Figure 2: Comparing optimal matching and harmonic gradient

Regularity results for continuous densities were obtained in [12], while the boundary case was treated in [22]

## More general cost funtions

The aforementioned regularity results can be extended to cost functions that locally look like the Euclidean cost function $|y-x|^2$, e.g. the geodesic distance squared on Riemannian manifolds, by appealing to the concept of almost-minimizers of the optimal transport problem [23]. This provides a variational counterpart to the partial regularity result proved in [9], and shows the flexibility of the approach based on harmonic approximation. In fact, this approach is purely variational in character (analogous to De Giorgi's variational regularity theory for minimal surfaces), completely circumventing the use of the Monge–Ampère equation. For even more general cost functions, such as $p$-cost $|x-y|^p$, many questions remain open.

## Multi-marginal

A natural generalization of the optimal transport problem is the question of optimally coupling more than two measures, leading to the so-called multi-marginal optimal transport problem. Multi-marginal optimal transport, originally considered by Gangbo and Święch [11], has recently received attention due to its connection to barycenters of measures with respect to the Wasserstein geometry [1], which provides a natural way of interpolating many probability measures.
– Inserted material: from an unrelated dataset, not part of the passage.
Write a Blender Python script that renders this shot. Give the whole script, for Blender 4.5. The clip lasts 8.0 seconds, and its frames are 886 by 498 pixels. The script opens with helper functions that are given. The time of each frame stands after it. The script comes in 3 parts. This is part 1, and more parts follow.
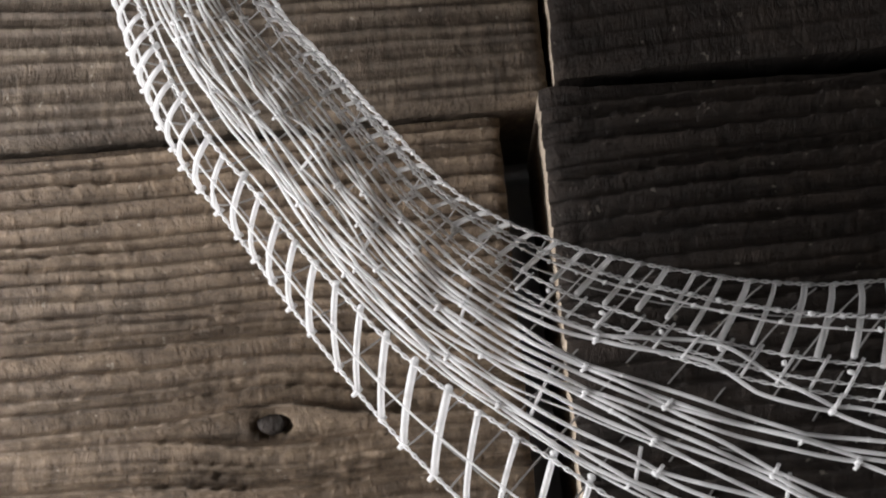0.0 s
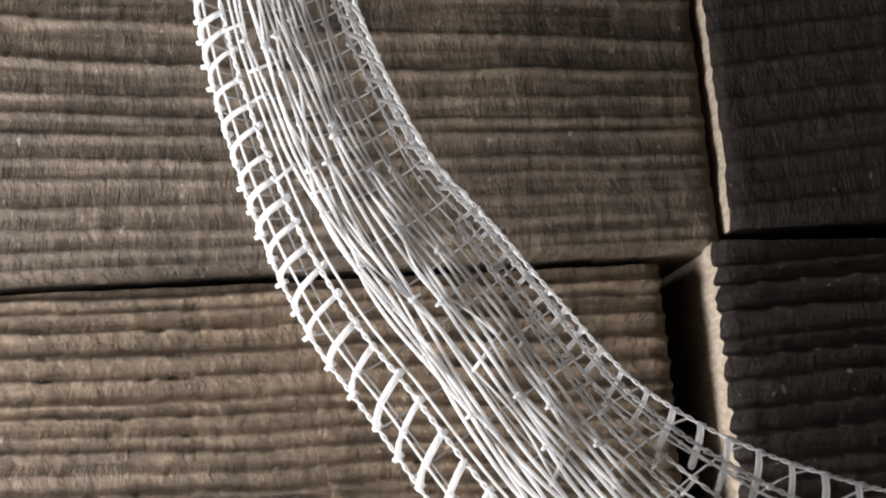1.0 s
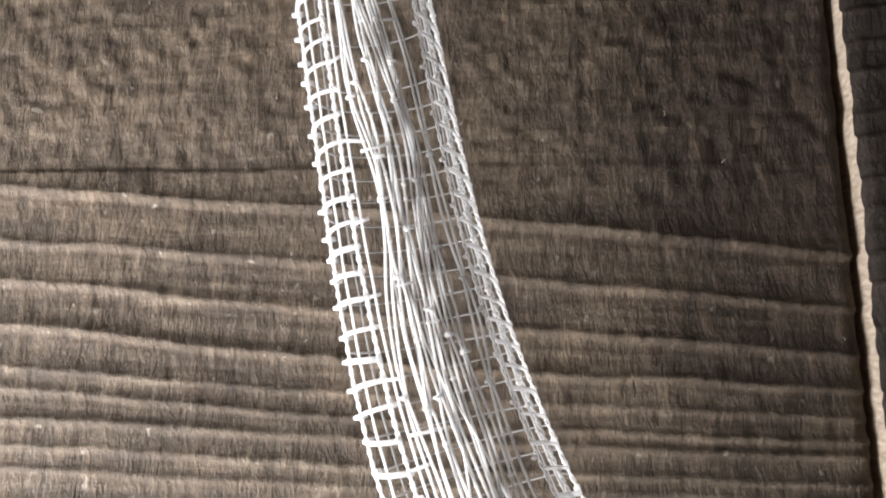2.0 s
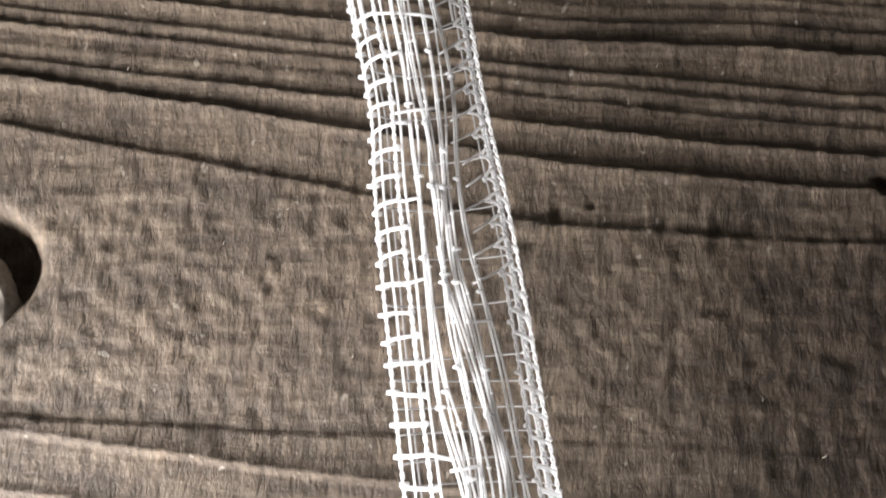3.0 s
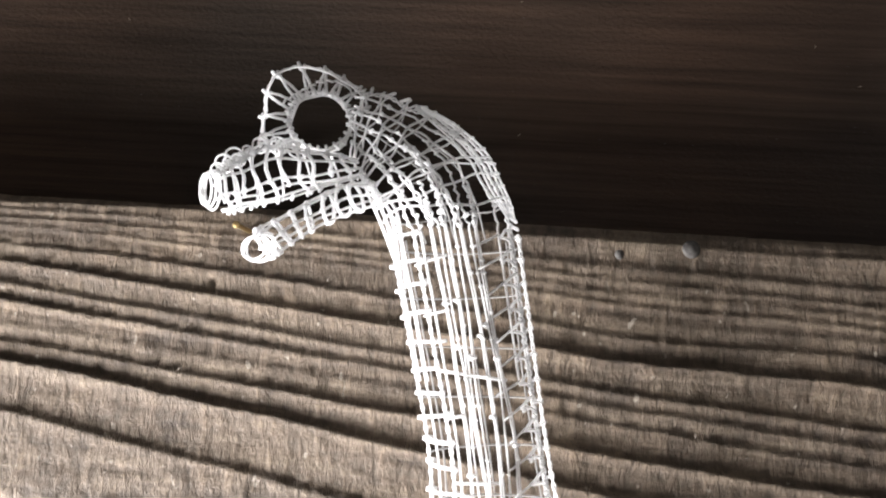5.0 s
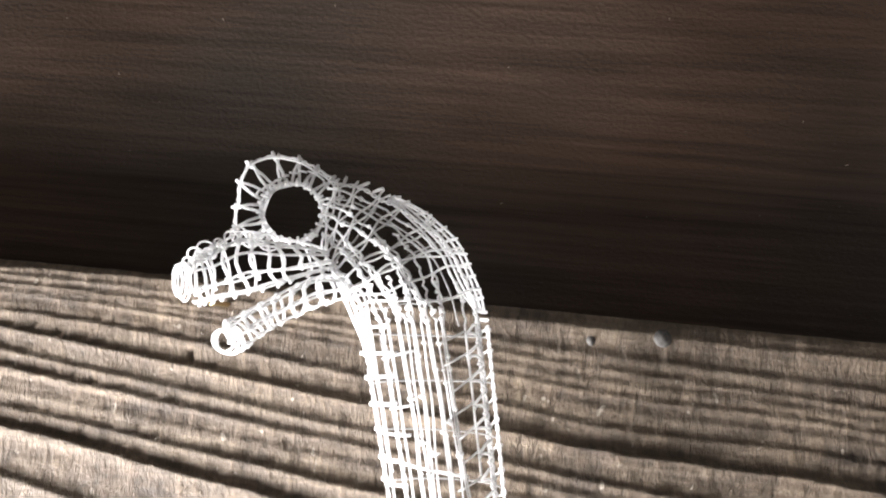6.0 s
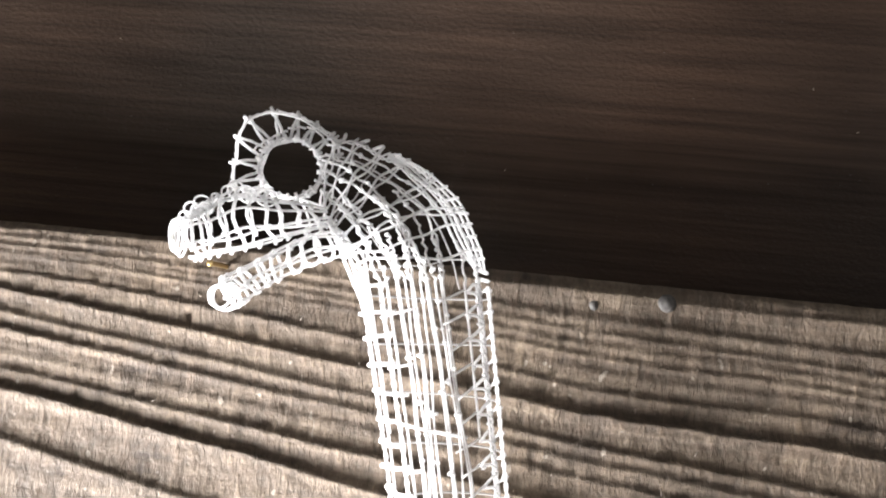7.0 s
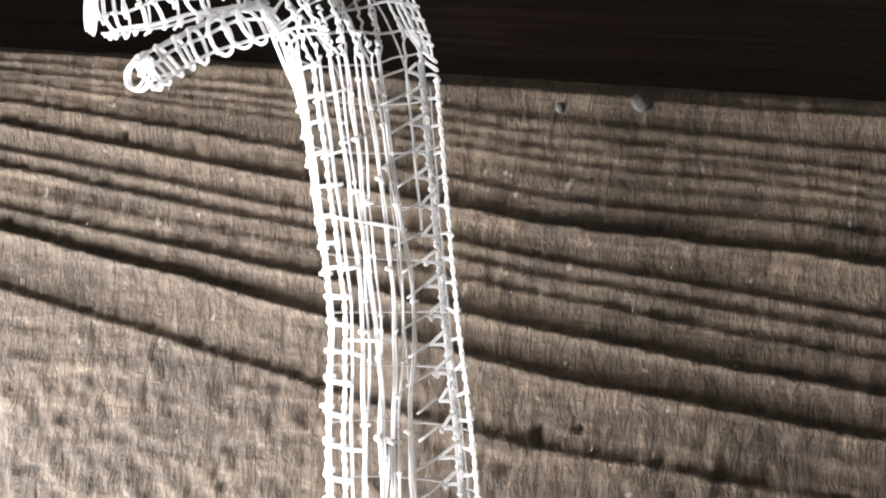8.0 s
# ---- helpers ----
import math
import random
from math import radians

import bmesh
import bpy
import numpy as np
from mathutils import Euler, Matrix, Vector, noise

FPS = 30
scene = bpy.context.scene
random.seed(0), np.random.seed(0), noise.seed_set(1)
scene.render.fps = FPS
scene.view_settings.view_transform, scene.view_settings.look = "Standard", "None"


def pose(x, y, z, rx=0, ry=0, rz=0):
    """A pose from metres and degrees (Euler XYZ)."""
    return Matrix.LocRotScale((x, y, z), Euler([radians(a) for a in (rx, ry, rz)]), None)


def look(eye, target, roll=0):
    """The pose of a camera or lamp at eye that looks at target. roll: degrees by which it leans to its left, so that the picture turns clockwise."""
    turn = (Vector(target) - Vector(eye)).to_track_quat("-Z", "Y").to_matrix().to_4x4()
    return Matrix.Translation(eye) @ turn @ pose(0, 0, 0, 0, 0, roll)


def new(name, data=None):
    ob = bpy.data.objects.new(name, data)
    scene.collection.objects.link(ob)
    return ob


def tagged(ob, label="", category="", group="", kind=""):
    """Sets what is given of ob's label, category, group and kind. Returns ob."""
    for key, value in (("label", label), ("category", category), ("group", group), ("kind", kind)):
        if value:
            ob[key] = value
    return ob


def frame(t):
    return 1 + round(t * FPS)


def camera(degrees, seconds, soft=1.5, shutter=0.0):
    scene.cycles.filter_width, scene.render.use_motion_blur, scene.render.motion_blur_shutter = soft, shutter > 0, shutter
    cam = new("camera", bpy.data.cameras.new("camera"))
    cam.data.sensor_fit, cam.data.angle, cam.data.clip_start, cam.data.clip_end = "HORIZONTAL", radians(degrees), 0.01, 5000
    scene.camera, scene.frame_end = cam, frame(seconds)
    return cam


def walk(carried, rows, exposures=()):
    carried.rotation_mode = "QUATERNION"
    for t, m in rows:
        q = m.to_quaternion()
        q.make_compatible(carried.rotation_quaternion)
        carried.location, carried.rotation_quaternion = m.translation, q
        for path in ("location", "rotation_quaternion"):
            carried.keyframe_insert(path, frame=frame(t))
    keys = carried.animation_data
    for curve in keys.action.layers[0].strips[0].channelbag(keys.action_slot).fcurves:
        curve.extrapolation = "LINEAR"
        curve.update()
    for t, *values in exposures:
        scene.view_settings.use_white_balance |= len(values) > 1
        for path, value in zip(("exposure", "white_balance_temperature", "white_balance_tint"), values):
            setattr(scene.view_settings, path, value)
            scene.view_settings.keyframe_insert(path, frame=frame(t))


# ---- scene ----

However, the regularity properties of this interpolating density is far from being well-understood. If the cost function is given by pairwise Coulomb interaction, the multi-marginal optimal transport problem also arises as a semi-classical limit (in the strong coupling regime) of electronic density functional theory [8]. Due to the repulsive nature of the cost, the behavior of optimal transport in this case is rather different from the usually considered cost functions and many questions remain open.